Sebagai seorang mantan aktivis tulen yang kerap kali berbicara tentang
demokrasi dalam pembelajaran, Abuddin Nata tidak setuju dengan adanya guru atau
dosen yang “gila penghormatan” atau menjadikan situasi yang sangat tidak
demokratis sebagai sebuah lambang keberhasilan, kebesaran nama dan tingginya
pengetahuan dengan analogi semakin diam siswa atau mahasiswa, semakin banyak
mereka mencatat, semakin takut mereka kepada guru atau dosennya maka dapat
dikatakan semakin tinggilah wibawa dan pengetahuan guru atau dosen tersebut.
Terlihat bahwa analogi dan fenomena semacam itu sangat ditentang oleh Abuddin.
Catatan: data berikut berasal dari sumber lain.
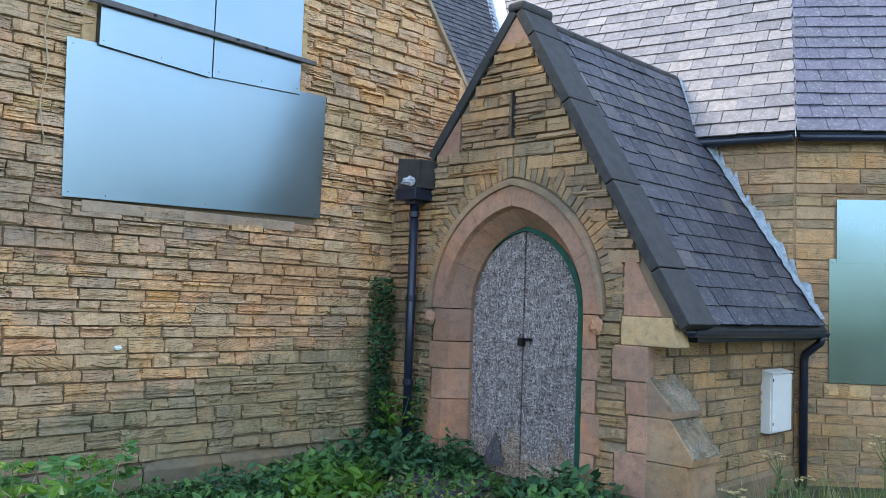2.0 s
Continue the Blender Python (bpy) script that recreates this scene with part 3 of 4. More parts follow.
sheet("steel_sheet", [(X2, 10.045, 1.405), (X2, 8.875, 1.418), (X2, 8.905, 3.10), (X2, 10.085, 3.12)], (1, 0, 0), 0.003, "tall dull galvanised steel sheet over a window",
      [(X2, 8.905 + i * 0.001, z) for i, z in enumerate((1.50, 1.97, 2.55, 3.0))] + [(X2, y, 1.445) for y in (9.1, 9.3, 9.62, 9.68, 9.95)] + [(X2, 9.7, z) for z in (1.65, 1.9)] + [(X2, 10.03, 2.15)], STEEL)
tape = Geo()
tape.box((X2 - 0.003, 9.60, 2.19), (X2 - 0.001, 9.618, 2.45))
thing("adhesive_strip", tape, TIMBER, "narrow grey strip of old adhesive on steel sheet", "strip")
tab = Geo()
tab.prism([(X2 - 0.004, 9.632, 2.15), (X2 - 0.004, 9.652, 2.16), (X2 - 0.004, 9.655, 2.20), (X2 - 0.004, 9.635, 2.205)], (0.003, 0, 0))
thing("yellow_tab", tab, plain("yellow_plastic", (0.62, 0.42, 0.06), 0.5), "small yellow plastic tab on steel sheet", "tab")

scratch = Geo()
scratch.tube([(X2 - 0.001, 9.348, 2.635), (X2 - 0.001, 9.362, 2.60)], 0.0012, 5)
thing("scratch_mark", scratch, TIMBER, "short dark scratch on steel sheet", "scratch")

CHALK = plain("pale_chalk", (0.40, 0.49, 0.53), 0.8, 0.0, 0.3)
scribble = Geo()
scribble.tube([(X2 - 0.001, 8.975 + (0.038 + 0.010 * math.sin(i * 0.9)) * math.cos(i * 0.55), 1.525 + (0.055 + 0.012 * math.cos(i * 0.7)) * math.sin(i * 0.55)) for i in range(26)], 0.0010, 5)
thing("chalk_scribble", scribble, CHALK, "faint pale looped scribble on steel sheet", "scribble")
splash = Geo()
splash.tube([(0.513, 9.398, 1.42), (0.511, 9.40, 1.385), (0.5125, 9.397, 1.35), (0.513, 9.402, 1.315)], [0.010, 0.008, 0.004, 0.002], 6)
thing("paint_drip", splash, CHALK, "dried pale drip down the window sill", "drip")


# ---- buttresses ----
def buttress(name, face, width, label, up, heights, bond, crust, dressed, join=0.45):
    """Dressed front between two sloping weatherings; local origin at the front's middle, -y outward. steps: profile of (depth, z)."""
    root = tagged(new(name), label, "buttress", kind="structure")
    hw = width / 2
    core = Geo()
    prof = [(join, -0.4), (-0.30, -0.4), (-0.30, 0.30), (0.004, 1.50), (0.004, 2.06 + up), (0.19, 2.62 + up), (0.19, 2.66 + up), (0.44, 3.4 + up), (join, 3.4 + up)]
    core.prism([face @ Vector((-hw + 0.006, y, z)) for y, z in prof], (face.to_3x3() @ Vector((width - 0.012, 0, 0))))
    part("core", core, BUTT, root, "", 0.004)
    rng = random.Random(len(name) + int(width * 1000))
    # dressed quoins and small stones of the front
    z = 1.52
    for k, h in enumerate(heights):
        a = width * bond[k][0]
        b = width * bond[k][1]
        for u0, u1, small in ((0, a, 0), (a, b, 1), (b, width, 0)):
            for z0, z1 in (((z, z + h / 2), (z + h / 2, z + h)) if small else ((z, z + h),)):
                g = Geo()
                g.box((-hw + u0 + 0.004, -0.012 if not small else -0.006, z0 + 0.004), (-hw + u1 - 0.004, 0.1 if small else 0.30, z1 - 0.004), face)
                part("quoin" if not small else "filling_stone", g, STONE_2 if small else dressed, root, "", 0.006)
        z += h
    # weatherings: sloping slabs with a drip
    for y0, z0, y1, z1, extra in ((-0.165, 1.245, 0.0, 1.53, 0.0), (-0.30, 0.98, -0.15, 1.235, 0.01), (-0.46, 0.66, -0.29, 0.97, 0.02),
                                  (-0.035, 2.03 + up, 0.10, 2.30 + up, 0.015), (0.07, 2.30 + up, 0.185, 2.56 + up, 0.0), (0.165, 2.56 + up, 0.30, 2.86 + up, 0.0)):
        g = Geo()
        t = 0.05
        poly = [(y0, z0), (y0 - 0.012, z0 + t), (y1, z1), (max(y1 + 0.15, y0 + 0.2), z1), (max(y1 + 0.15, y0 + 0.2), z0)]
        hw2 = hw + extra
        g.prism([face @ Vector((-hw2, y, z)) for y, z in poly], (face.to_3x3() @ Vector((2 * hw2, 0, 0))))
        part("weathering", g, crust, root, "lichen-spotted sloping stone", 0.006)
    # rough sides
    shapes = split_shapes(12, 77, 0.005, 0.0035, 0.3, 5, 6)
    for side in (-1, 1):
        turned = face @ Matrix.Translation((side * hw, 0, 0)) @ Matrix.Rotation(side * math.pi / 2, 4, "Z")
        # u runs along the side, from back to front or front to back
        rows = courses(-0.3, 3.2, 0.09, 0.17, 30 + side)

        def spans(v0, v1, side=side):
            z = (v0 + v1) / 2
            front = -0.10 if z < 0.4 else -0.10 + 0.23 * (z - 0.4) / 1.1 if z < 1.5 else 0.14 if z < 2.05 + up else 0.16 + (z - 2.05 - up) * 0.33
            return [(front, join)] if side > 0 else [(-join, -front)]

        lay(turned, rows, spans, shapes, STONE_2, root, lambda u, v: 0.9 < v < 2.6, 0.4, 0.14, 40 + side, limit=120)
    return root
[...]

Untuk itulah Abuddin menyatakan bahwa guru atau dosen telah “membuat bingung
siswa atau mahasiswanya, sesungguhnya mereka melakukan kesalahan pedagogis
mengaburkan nilai pedagogis dan telah melakukan dosa pedagogis”. Sekali lagi
menurut pendapat penulis, Abuddin telah berani membongkar akar-akar
otoritarianisme, mengungkapkan dosa-dosa ilmiah yang ditimbulkan oleh adanya
konsep teacher centris.
b. Student centris
Menurut
Abuddin Nata seiring dengan kemajuan yang terjadi dalam bidang ilmu pengetahuan
dan tehnologi, konsep pembelajaran pun mengalami perubahan, yaitu dari yang
semula berpusat pada guru, menjadi lebih berpusat pada siswa (student centris).
Dalam konsep ini yang dianggap penting adalah bukan upaya guru dalam
menyampaikan bahan, melainkan bagaimana siswa dapat mempelajari bahan sesuai
dengan tujuan. Untuk itu menurut Abuddin upaya yang harus dilakukan oleh guru
adalah menciptakan serangkaian peristiwa yang dapat mempengaruhi siswa belajar.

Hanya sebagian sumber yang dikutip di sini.